Last week, I noticed that there’s a measure on the November ballot to impose a sales tax on revenue earned by cannabis dealers in Pacific Grove. I went on the Pagrovia Facebook site to ask if anyone was writing a ballot argument against it.

An aside on ballot arguments: In California, when you get your sample ballot in the mail in September, it’s quite thick because typically each proposition has someone or some people arguing for or against it. When I moved to California from Canada in September 1972, and one of my fellow Ph.D. students brought his thick set of ballot arguments to UCLA, I thought this was the one of the strangest things I’d seen. In those days, I thought of Canada as being more socialist than the United States. I still do. For that reason I was surprised that various levels of California governments used tax dollars to subsidize the propagation of particular viewpoints.

Back to the issue. One person on the Pagrovia site answered that he might be willing to sign if I did the hard work of writing. What made this offer particularly interesting to me is that he and I have tangled before in front of the Pacific Grove city council. I’m an avid pickle ball player who wants the city government to allow us to use some of the tennis courts for pickle ball. He lives by the courts, can’t stand the noise, and opposes allowing us.

On the Pagrovia site a few months ago, I had said something nice about him and he reported it, without mentioning me by name, in his local newspaper. I always like reaching out to former political opponents and so this offer from him interested me.

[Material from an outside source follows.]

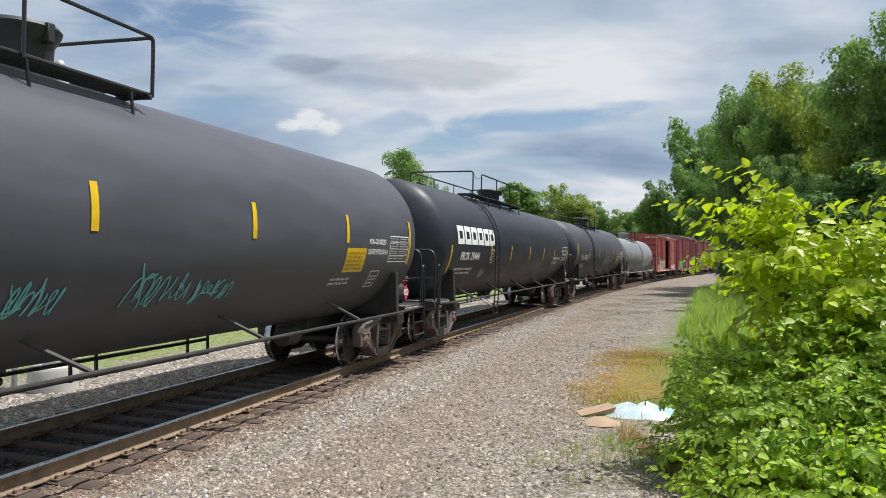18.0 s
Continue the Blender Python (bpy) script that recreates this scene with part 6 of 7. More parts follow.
    white = mat("white hopper paint", (0.53, 0.535, 0.535), 0.5, 0, 0.05, 1.2, 0.04, 80, (0.40, 0.395, 0.38), 0.35, 0.6)
    grey = mat("light grey hopper paint", (0.46, 0.48, 0.495), 0.5, 0, 0.08, 1.5, 0.04, 80, (0.40, 0.40, 0.39), 0.4, 0.7)
    h = covered_hopper("white covered hopper with grey roof bands", 9.54, white, grey)
    add(h, -63.6, -43.6)

    def wordmark_car(num, length, paint, flip, a0, b0, label, yel=None, stripes=(-4.95, -1.85, 0.92, 3.0, 5.25), plat=None):
        t = tank_car(label, length, paint, flip=flip, stripes=stripes, tape=(-0.74, 0.68), mark=-0.44, plat=plat, front=7.74)
        wordmark(t, -7.98, -0.02, 3.6, 0.46)
        shell_text(t, "PROX", -7.66, -0.42, 0.21, WHITE, width=0.78)
        shell_text(t, num, -6.78, -0.42, 0.21, WHITE, width=0.82)
        small_lines(t, -7.9, -0.82, 1.6, 2, 0.24, WHITE, 7)
        capacity_box(t, -4.72, -0.52)
        part("sprayed_scrawl", on_shell(scrawl(41, 0.5, 0.35, 0.015, 5), -5.4, -1.0, 2.39, 1.52, 0.009), GREYPAINT, t)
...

I wrote up the argument and took it to his place. He answered the door and we had a nice conversation. He quickly realized that he had thought I was writing an argument against a different measure, namely the measure to allow cannabis sales in Pacific Grove. So he wasn’t interested in signing. He pointed out, though, that probably the same people were behind both measures. Some people wanted to allow cannabis sales and they figured out that the way to sweeten the deal was to tell Pacific Grove voters that the city government budget would increase with the sales revenues. The city government is always trying to figure out ways to extract more money from us.

Why not combine them in one measure? Possibly because sometimes there’s a rule against including disparate items in one proposition.

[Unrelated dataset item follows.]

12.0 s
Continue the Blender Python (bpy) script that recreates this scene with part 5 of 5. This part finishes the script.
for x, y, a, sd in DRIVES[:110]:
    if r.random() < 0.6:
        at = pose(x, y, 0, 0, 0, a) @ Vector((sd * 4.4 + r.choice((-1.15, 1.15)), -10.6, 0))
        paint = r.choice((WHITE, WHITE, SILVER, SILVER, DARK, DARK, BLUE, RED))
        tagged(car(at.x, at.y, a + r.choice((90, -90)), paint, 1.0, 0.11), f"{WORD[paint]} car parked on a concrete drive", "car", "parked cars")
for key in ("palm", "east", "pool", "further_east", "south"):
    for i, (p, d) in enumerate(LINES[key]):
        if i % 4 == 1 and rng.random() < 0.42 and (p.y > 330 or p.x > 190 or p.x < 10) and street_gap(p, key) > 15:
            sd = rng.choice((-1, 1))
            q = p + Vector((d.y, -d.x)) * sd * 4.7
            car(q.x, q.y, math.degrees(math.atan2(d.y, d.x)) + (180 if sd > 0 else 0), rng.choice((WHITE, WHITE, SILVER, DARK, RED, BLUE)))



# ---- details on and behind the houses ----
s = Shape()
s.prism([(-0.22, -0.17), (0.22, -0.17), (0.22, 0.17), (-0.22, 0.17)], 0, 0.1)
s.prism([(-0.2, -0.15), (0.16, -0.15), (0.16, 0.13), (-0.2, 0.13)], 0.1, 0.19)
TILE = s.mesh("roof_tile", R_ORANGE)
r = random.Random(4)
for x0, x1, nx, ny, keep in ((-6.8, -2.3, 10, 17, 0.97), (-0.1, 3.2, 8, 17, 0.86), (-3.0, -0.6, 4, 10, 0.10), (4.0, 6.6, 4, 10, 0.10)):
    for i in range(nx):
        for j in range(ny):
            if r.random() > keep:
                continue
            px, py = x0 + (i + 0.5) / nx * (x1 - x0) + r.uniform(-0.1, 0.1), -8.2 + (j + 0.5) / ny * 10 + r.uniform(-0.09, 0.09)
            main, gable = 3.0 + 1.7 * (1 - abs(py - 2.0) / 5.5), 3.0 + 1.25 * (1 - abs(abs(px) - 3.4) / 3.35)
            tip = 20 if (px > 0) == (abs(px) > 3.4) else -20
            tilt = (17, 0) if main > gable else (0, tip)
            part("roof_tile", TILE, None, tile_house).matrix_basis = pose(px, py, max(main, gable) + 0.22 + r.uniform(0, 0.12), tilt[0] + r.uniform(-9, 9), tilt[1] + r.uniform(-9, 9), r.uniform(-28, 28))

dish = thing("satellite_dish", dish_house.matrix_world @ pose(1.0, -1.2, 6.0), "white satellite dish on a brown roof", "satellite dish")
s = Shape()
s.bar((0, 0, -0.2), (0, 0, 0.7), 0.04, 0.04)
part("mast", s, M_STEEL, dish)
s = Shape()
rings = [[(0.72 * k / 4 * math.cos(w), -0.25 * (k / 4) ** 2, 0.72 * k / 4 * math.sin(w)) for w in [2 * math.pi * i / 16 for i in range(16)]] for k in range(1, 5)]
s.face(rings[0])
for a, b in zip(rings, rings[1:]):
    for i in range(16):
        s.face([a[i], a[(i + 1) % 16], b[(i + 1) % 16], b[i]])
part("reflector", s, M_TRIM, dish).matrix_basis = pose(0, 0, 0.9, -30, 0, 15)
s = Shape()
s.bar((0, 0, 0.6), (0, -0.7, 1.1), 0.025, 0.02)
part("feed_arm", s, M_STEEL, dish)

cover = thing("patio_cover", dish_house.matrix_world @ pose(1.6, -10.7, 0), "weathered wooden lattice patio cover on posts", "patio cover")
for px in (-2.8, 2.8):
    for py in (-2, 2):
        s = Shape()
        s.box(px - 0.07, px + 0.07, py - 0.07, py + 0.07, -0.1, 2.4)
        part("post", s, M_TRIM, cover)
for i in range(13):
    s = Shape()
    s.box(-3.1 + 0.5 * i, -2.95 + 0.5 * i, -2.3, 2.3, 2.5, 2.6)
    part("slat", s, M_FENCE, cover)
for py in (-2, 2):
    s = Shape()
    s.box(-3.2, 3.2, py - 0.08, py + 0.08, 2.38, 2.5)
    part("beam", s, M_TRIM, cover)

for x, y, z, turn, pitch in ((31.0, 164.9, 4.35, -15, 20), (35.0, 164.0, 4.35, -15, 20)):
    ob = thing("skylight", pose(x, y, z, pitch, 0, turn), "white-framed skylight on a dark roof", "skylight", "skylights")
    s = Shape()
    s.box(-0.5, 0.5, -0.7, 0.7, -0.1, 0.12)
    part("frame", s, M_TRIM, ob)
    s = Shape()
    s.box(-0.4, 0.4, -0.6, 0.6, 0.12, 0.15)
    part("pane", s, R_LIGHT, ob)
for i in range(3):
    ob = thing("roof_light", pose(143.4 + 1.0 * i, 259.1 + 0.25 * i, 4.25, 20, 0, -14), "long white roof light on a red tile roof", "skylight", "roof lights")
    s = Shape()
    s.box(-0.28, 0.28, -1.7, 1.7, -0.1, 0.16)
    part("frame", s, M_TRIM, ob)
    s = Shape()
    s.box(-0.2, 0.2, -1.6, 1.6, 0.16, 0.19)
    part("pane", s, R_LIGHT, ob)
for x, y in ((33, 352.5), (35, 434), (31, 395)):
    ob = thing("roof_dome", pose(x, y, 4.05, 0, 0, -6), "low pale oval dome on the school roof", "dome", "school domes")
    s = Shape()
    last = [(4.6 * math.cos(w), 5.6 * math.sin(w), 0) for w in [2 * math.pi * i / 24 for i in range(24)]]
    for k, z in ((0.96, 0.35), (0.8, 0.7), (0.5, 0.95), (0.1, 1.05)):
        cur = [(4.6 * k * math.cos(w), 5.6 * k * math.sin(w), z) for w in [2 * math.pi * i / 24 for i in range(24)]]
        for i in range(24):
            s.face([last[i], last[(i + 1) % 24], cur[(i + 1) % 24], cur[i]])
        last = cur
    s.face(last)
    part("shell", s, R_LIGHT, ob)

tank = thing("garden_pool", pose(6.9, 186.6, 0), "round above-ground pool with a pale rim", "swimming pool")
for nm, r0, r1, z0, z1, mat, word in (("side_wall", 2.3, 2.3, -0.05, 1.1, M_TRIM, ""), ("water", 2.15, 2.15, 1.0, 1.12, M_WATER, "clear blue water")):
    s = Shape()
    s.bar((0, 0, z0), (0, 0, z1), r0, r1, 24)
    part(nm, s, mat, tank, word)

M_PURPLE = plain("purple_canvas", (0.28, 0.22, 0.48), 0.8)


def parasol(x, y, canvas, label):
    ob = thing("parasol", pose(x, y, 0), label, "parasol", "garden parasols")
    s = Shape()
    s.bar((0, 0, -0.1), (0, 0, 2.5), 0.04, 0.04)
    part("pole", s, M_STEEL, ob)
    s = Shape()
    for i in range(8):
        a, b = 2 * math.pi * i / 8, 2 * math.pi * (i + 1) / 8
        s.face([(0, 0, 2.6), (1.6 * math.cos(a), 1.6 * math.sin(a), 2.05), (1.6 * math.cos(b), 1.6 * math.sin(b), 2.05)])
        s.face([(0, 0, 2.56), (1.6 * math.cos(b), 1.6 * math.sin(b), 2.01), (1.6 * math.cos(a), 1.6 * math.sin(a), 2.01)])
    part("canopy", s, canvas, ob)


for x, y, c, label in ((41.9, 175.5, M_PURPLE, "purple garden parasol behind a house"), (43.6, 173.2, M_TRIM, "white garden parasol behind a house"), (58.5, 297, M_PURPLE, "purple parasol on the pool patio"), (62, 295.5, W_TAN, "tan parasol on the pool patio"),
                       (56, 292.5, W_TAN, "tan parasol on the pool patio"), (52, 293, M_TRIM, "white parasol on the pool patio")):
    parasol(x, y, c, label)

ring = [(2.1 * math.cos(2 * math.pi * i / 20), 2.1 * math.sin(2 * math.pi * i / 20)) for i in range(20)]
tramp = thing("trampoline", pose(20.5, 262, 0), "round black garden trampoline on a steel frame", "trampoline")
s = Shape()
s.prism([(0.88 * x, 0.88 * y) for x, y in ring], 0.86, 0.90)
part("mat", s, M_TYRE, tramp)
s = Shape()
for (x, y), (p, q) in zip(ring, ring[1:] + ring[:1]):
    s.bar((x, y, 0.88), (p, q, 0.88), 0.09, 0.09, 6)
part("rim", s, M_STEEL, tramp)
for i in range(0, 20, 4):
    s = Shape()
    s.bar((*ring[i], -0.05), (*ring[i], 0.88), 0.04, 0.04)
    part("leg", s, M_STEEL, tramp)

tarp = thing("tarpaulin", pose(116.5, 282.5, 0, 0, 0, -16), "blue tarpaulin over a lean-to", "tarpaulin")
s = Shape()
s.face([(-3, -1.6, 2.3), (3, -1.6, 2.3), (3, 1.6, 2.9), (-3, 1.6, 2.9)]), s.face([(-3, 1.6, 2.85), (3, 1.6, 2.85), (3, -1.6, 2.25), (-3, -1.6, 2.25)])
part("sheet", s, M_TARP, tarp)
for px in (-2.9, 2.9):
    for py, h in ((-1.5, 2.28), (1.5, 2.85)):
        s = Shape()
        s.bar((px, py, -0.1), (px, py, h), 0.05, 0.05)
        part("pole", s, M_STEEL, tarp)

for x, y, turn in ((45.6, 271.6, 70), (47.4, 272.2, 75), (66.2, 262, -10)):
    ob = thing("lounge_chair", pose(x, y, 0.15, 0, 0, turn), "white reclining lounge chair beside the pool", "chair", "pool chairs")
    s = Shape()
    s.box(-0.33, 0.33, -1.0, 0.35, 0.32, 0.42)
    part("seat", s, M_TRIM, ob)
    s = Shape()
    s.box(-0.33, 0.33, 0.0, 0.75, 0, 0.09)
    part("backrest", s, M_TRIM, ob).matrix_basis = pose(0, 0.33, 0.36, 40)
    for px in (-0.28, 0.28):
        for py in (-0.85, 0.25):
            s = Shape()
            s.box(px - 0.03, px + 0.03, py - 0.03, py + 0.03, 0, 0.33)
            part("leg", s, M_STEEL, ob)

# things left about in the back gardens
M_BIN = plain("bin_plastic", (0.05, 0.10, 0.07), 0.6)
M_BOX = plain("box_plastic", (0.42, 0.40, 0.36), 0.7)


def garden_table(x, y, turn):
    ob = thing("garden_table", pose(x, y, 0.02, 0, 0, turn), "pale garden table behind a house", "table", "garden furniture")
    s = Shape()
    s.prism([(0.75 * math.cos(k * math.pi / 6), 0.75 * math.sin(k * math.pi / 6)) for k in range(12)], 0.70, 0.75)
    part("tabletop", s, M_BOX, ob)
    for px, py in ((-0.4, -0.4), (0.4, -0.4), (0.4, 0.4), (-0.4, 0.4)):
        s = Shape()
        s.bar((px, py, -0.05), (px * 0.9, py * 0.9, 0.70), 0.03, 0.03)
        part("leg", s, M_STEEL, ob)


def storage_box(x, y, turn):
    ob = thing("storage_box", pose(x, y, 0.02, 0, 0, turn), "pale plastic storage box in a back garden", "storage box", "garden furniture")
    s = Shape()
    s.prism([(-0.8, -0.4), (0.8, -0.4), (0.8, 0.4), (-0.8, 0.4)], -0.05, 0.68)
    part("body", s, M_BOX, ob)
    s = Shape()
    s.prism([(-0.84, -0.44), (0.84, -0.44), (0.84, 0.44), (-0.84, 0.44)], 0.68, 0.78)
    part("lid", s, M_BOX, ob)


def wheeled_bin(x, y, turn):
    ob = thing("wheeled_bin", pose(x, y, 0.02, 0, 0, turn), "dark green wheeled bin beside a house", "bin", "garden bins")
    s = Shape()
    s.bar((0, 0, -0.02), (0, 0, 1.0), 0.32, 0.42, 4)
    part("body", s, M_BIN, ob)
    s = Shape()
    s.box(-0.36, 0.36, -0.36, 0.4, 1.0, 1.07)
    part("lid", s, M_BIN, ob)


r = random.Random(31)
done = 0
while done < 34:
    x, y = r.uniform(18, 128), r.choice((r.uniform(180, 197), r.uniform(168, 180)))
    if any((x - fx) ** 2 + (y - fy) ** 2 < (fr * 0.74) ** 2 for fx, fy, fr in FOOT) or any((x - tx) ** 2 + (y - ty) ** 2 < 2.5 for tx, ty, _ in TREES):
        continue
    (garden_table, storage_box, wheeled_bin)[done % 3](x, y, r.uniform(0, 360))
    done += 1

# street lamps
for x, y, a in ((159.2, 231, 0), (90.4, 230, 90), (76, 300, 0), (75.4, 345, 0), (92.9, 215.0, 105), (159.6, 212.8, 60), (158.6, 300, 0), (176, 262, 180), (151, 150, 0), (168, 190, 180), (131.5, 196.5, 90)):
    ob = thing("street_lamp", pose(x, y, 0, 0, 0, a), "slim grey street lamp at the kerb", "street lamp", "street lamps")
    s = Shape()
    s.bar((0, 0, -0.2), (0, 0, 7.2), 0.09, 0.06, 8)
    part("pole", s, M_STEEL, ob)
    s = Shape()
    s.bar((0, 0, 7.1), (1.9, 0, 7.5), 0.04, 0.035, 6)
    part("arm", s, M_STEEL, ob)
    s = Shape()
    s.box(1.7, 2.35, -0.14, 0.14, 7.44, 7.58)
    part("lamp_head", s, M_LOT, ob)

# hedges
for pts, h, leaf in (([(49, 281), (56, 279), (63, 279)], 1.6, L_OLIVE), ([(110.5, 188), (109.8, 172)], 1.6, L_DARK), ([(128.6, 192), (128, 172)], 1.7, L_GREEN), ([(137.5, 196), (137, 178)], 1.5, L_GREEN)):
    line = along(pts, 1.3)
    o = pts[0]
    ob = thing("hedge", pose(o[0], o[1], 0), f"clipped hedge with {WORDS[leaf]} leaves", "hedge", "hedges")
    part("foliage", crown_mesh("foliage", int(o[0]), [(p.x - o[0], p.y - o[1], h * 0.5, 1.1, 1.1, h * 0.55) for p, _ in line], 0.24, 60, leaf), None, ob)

That made me rethink. On the one hand, I wanted the government to allow sales. (I hadn’t known that they weren’t allowed; I’m not typically in that market.) On the other hand, I didn’t want the discriminatory tax. I had pointed out in my ballot argument that the proposed 6 percent tax on gross revenues is not small, but huge. I linked to this 2018 post by AEI economist Mark Perry. But what if my ballot argument persuaded people to be against the tax and against allowing sales?

That was a dilemma. I had very little time to think it through. The deadline was the next day at noon. I let the deadline pass and didn’t submit the argument, even though a California friend of mine, who has written ballot arguments to successfully fight a number of tax measures, thought it was really good.

For those of you who agree with me that sales should be allowed and that there shouldn’t be a discriminatory gross revenue tax against sellers, did I make the right call?

Another aside: Fun ending to my conversation with the pickle ball opponent. He said, with a twinkle in his eye, that the big thing that divided us was not cannabis but pickle ball. I grinned and said, “Yes, but in a sense we both won. We get to play on Monday, Wednesday, and Friday, and you get peace and quiet the rest of the time.”